> What the task requires: All lines from the one with "2 of 5. More parts follow." through the one with "0.60)], 0.8, 12, 0.9, relief=0.01, spread=0.3)", and only those, are to be reproduced exactly, both ends included.

> Record extracts:
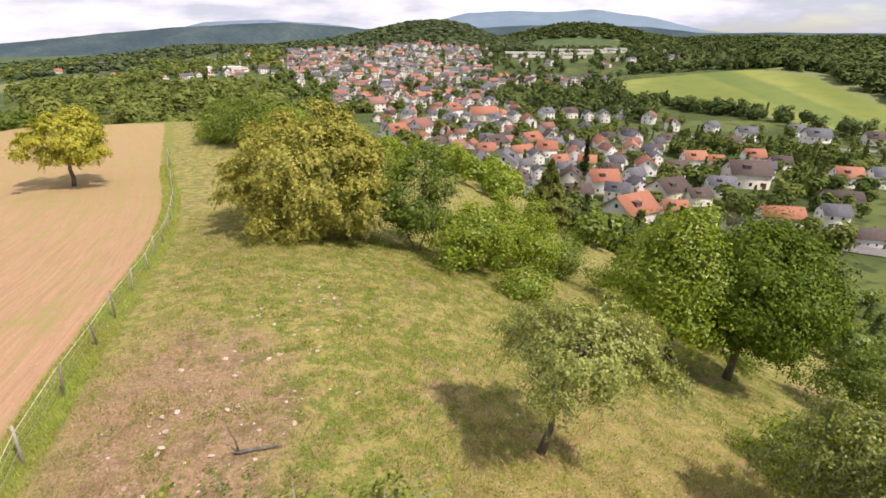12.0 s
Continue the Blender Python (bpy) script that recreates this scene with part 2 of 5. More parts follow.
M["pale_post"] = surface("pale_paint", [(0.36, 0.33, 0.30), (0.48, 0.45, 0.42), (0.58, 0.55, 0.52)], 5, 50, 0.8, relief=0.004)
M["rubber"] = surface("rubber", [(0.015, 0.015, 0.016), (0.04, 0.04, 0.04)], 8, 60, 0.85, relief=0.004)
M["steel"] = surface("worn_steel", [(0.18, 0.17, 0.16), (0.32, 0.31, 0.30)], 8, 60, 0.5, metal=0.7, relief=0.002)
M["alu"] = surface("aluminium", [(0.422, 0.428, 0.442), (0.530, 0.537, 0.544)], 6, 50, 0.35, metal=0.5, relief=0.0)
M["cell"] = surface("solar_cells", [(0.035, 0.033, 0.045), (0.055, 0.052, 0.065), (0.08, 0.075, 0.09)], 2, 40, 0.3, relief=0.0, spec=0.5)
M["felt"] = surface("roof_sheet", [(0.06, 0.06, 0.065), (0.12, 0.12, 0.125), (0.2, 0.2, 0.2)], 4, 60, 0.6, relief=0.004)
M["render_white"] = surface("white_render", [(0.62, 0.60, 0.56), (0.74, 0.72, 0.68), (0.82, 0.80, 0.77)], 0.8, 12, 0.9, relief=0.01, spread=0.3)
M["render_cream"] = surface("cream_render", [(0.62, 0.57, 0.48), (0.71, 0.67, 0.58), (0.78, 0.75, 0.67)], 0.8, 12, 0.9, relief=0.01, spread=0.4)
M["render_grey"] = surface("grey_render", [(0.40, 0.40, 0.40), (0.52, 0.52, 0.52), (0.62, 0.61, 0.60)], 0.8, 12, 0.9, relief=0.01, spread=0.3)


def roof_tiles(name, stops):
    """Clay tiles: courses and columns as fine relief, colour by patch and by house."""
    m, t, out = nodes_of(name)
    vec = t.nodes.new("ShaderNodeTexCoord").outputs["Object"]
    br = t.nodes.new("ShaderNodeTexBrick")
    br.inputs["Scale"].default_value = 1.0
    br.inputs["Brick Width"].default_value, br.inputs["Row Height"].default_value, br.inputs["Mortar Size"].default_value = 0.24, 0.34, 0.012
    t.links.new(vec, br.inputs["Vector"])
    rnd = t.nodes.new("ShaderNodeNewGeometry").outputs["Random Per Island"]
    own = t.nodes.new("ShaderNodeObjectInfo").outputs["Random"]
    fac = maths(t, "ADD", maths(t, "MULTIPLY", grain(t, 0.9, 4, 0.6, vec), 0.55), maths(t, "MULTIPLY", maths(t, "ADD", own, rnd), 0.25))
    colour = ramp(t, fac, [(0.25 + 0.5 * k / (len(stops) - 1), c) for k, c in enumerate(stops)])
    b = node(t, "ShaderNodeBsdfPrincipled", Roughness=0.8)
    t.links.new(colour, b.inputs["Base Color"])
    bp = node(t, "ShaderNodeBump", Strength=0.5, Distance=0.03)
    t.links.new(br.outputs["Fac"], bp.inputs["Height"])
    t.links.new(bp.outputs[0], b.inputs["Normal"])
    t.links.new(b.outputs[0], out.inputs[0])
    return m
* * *
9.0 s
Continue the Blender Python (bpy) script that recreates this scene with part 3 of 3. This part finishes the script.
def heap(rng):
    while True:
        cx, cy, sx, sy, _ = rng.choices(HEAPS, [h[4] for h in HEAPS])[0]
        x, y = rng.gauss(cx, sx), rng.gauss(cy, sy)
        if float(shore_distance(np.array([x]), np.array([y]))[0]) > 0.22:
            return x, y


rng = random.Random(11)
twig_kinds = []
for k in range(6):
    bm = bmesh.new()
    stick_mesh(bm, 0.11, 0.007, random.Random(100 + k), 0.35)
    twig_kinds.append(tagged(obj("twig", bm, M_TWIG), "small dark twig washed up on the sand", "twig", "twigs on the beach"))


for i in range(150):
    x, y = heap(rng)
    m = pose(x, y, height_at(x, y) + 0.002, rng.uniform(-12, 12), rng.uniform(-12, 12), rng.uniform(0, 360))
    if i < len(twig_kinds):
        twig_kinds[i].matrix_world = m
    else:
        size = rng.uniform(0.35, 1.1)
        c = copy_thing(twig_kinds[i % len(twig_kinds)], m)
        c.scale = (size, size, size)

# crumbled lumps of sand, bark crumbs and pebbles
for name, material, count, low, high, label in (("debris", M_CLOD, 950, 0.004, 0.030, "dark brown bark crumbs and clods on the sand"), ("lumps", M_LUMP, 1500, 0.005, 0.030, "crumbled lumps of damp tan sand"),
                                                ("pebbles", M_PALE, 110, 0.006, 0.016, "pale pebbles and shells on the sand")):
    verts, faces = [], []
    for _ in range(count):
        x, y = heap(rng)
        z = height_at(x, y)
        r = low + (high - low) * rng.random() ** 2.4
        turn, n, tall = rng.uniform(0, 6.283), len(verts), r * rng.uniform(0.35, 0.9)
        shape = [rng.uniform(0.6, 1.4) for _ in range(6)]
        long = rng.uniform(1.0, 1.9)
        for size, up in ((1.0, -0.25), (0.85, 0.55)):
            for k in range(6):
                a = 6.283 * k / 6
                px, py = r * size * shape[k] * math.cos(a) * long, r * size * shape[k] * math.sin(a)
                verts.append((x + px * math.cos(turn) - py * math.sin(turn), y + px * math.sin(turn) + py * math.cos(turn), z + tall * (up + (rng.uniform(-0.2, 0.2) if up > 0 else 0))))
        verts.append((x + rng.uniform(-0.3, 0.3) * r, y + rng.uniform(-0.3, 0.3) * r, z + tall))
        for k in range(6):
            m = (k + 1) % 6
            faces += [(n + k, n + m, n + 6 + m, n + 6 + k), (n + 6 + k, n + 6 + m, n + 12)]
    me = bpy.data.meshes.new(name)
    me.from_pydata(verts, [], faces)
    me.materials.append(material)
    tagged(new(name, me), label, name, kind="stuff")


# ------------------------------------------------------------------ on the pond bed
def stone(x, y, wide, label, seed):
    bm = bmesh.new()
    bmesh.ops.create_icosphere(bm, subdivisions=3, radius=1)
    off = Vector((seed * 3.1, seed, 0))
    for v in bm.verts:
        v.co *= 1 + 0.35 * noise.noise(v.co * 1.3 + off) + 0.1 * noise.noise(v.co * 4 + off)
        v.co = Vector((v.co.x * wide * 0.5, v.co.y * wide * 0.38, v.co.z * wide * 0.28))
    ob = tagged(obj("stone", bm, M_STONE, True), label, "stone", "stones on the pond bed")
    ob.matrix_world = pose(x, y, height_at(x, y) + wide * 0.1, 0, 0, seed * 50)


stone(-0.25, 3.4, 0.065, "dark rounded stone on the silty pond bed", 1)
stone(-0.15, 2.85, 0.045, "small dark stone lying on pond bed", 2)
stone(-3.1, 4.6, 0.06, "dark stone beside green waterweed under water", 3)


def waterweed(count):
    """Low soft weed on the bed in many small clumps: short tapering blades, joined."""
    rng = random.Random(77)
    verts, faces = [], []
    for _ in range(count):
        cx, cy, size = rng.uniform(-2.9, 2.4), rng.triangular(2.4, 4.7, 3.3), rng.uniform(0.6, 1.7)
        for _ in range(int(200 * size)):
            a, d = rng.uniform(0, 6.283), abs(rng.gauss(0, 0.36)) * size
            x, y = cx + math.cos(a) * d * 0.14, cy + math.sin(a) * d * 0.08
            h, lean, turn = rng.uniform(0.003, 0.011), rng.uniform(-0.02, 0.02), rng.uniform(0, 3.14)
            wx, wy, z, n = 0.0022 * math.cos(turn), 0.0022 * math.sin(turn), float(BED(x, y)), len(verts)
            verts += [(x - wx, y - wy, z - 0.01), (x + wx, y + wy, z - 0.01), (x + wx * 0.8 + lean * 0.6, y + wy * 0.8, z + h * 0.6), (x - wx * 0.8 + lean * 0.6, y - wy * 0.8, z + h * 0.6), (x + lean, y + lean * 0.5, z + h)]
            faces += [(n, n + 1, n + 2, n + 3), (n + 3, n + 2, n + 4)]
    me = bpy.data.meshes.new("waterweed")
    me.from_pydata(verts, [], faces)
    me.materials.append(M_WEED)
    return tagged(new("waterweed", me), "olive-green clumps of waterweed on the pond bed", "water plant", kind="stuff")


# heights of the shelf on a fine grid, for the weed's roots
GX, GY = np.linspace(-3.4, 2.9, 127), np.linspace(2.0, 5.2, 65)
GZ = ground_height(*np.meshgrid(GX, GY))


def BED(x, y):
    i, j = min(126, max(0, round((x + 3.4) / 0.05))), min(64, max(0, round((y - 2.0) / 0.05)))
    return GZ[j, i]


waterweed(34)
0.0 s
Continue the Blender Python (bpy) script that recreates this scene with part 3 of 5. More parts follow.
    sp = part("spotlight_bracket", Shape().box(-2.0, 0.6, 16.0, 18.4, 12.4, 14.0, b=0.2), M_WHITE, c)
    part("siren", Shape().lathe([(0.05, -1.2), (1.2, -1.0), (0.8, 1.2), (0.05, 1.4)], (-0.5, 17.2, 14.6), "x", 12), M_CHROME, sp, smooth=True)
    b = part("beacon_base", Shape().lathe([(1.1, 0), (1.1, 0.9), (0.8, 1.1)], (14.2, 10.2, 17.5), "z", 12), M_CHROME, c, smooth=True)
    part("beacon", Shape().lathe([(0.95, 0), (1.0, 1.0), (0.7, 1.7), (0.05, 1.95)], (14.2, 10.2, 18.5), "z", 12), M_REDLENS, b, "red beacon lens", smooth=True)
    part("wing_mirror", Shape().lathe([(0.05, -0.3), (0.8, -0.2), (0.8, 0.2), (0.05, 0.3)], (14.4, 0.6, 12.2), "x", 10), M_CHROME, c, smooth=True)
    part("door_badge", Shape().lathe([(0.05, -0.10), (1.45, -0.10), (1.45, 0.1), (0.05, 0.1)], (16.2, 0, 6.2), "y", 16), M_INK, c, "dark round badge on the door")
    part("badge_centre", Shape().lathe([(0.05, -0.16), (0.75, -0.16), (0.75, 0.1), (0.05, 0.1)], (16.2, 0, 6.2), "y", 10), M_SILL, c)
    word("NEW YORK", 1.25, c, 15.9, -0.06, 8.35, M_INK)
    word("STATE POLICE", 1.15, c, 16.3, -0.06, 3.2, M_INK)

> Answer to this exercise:
Continue the Blender Python (bpy) script that recreates this scene with part 2 of 5. More parts follow.
M["pale_post"] = surface("pale_paint", [(0.36, 0.33, 0.30), (0.48, 0.45, 0.42), (0.58, 0.55, 0.52)], 5, 50, 0.8, relief=0.004)
M["rubber"] = surface("rubber", [(0.015, 0.015, 0.016), (0.04, 0.04, 0.04)], 8, 60, 0.85, relief=0.004)
M["steel"] = surface("worn_steel", [(0.18, 0.17, 0.16), (0.32, 0.31, 0.30)], 8, 60, 0.5, metal=0.7, relief=0.002)
M["alu"] = surface("aluminium", [(0.422, 0.428, 0.442), (0.530, 0.537, 0.544)], 6, 50, 0.35, metal=0.5, relief=0.0)
M["cell"] = surface("solar_cells", [(0.035, 0.033, 0.045), (0.055, 0.052, 0.065), (0.08, 0.075, 0.09)], 2, 40, 0.3, relief=0.0, spec=0.5)
M["felt"] = surface("roof_sheet", [(0.06, 0.06, 0.065), (0.12, 0.12, 0.125), (0.2, 0.2, 0.2)], 4, 60, 0.6, relief=0.004)
M["render_white"] = surface("white_render", [(0.62, 0.60, 0.56), (0.74, 0.72, 0.68), (0.82, 0.80, 0.77)], 0.8, 12, 0.9, relief=0.01, spread=0.3)
M["render_cream"] = surface("cream_render", [(0.62, 0.57, 0.48), (0.71, 0.67, 0.58), (0.78, 0.75, 0.67)], 0.8, 12, 0.9, relief=0.01, spread=0.4)
M["render_grey"] = surface("grey_render", [(0.40, 0.40, 0.40), (0.52, 0.52, 0.52), (0.62, 0.61, 0.60)], 0.8, 12, 0.9, relief=0.01, spread=0.3)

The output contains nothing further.